Denise Simms, who lives in Walsall Street, said: “It was about 10pm and my daughter phoned me.
“She said ‘can you see all the smoke?’. I came out and saw all the smoke and fire.
“There was an explosion too and we thought it might have been at BOC at first. It was very scary.
“The street was very rowdy, this one car was making a whole heap of noise. People were turning up and parking in the street and walking down the bottom.
“The police had to move them back.
“I was watching it until about 1am. We thought we would have to evacuate but no one came down.”
Another resident of Walsall Street, who did not want to be named, said: “It was 9.30pm when it was really noticeable.
“The flames were towering over the building on the corner.
“All of it was lit up.
“There was the fire brigade, ambulance and police out there. I thought they were going to come and try and evacuate us.”
A resident of nearby Colliery Road said: “My husband saw the fire, he thinks it spread to the old coal building.
“He’s never seen anything like it, the smoke knocked it out of him.”
The blaze also affected several businesses in the area, with some not able to open yesterday and others had delivery issues due to road closures.
Steve Downes, manager at DB Cargo in Knowles Road, Wolverhampton, said: “We got told on Tuesday night that it started in the building next door.
“Everyone has been told that they have to stay away from work and wait for a call.
“I think it was one of our overnight workers who first called it in.”
Manjit Chagger, who owns Snow Hill Motors in Colliery Road, added: “It’s had an impact on us, there’s hardly anyone coming in today.”
An engineer at the firm, who didn’t want to be named, said he could smell the fire from his home in Sedgley.
Steve Phillips, owner of Interplumb in Willenhall Road, said it had affected deliveries to the firm.
He added: “It’s horrible, I’ve had all my deliveries stopped. I was supposed to break up on Friday but I don’t think that is going to happen now, I just hope it doesn’t spread to the next buildings.”
Dal Singh, who owns Bargains Vans in Willenhall Road, said it was “chaos” getting into work yesterday morning.
“I had to clean all the vans again, it’s lucky it didn’t spread to some of the nearby buildings as well,” he added.
“I heard a guy as far as Stafford could smell the smoke.”
Benjamin Rushton, a resident of Colliery Road, said a number of fires have broken out at the building where the fire started.
He said he believed it to be a listed building.
He said: “My partner literally lives round the corner and I was seeing my son at the time – and we could see it out the back garden.
“My dad has got a storage lockup (near the fire) so I went out to check on that as well.
“That building, there’s been a number of fires there.

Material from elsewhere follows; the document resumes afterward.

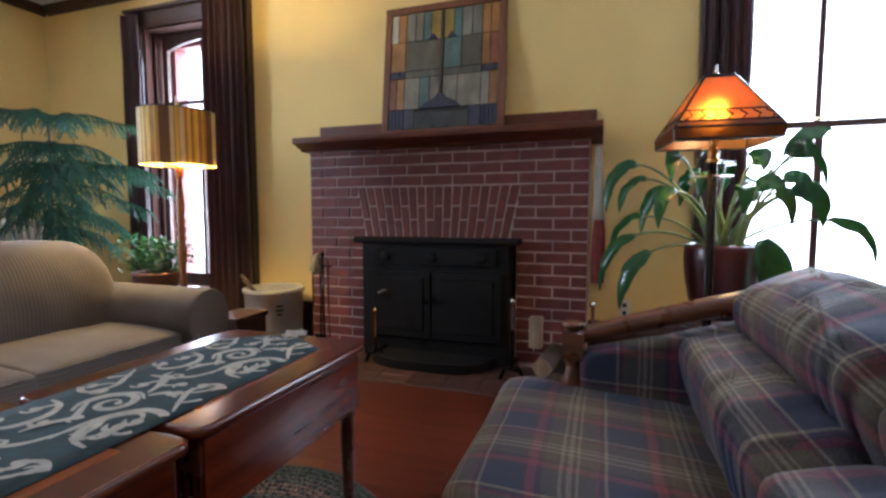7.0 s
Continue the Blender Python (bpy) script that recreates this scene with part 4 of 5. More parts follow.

“I’ve had to call the fire brigade before because there’s (alleged drug users) who light fires to keep warm and it’s a listed building as well, but it’s meant to be abandoned.
“I know there was a fire there last year.
“I called them in the summer of 2015 and I was waiting for the bus and thought someone was in there, I could see bits of smoke there and so I called the fire service.”
The 26-year-old said it was lucky the blaze, which he noticed between 10pm to 10.45pm, had not spread to the left and hit Jones’ Skips where there would have been mounds of plastic and paper there.
Pat McFadden, MP for Wolverhampton South East, thanked the firefighters for their efforts.
He said: “This has been a major fire and I am enormously grateful to the firefighters who have worked all night to try to bring it under control.
“There was an evacuation alert locally and I hope local residents are able to resume their normal lives as soon as possible.”
Julie Malone, group commander at West Midlands Fire Service, said: “We are working with other agencies including police and local businesses to resolve the incident as quickly as possible.”